At the same time, boards need to continue to monitor whether they are getting the right level of assurance to deliver value to the organisation and discharge their governance responsibilities. Boards also need to provide the CROs with a mandate that allows them to operate effectively and contribute to business success.

CROs will not gain the voice at the senior table without addressing the issues discussed in this article and fixing the gaps – nor will they be able to address the perception of low value-add and play a bigger part in the contribution to the success of the organisation. There is no silver bullet – the changes are likely to include process, methodology, data and mindset/culture.

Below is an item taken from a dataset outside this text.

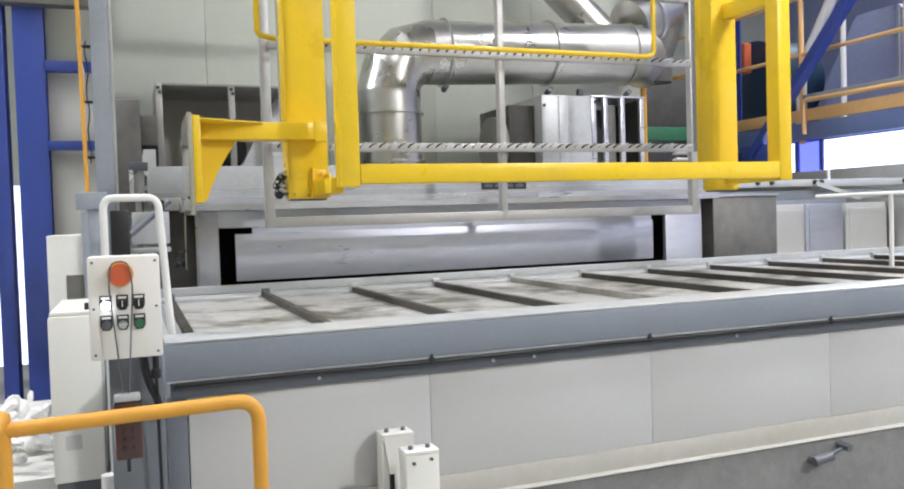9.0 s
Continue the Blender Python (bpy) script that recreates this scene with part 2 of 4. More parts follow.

However, without these changes, CROs will be encumbered in delivering value to the board and exco.

The time for change is now: most organisations are on a journey. For many UK listed companies, this was prompted by the 2014 update to the corporate governance code. However, we have demonstrated that there is a compelling external environment and business need underpinning the changes we have recommended. The CRO needs to build a value proposition for the business, move away from only focusing on the risk process and reporting, and become the strategic partner helping the business to deal with the increased VUCA.

From a NED perspective, the key is to find a cost – risk effective model which allows management to operate and boards to govern. This is not necessarily a continuation of the status quo – however, it is a call for a measured and proportionate approach that delivers business value, compliance and good governance. The CRO can be a key ally on the journey.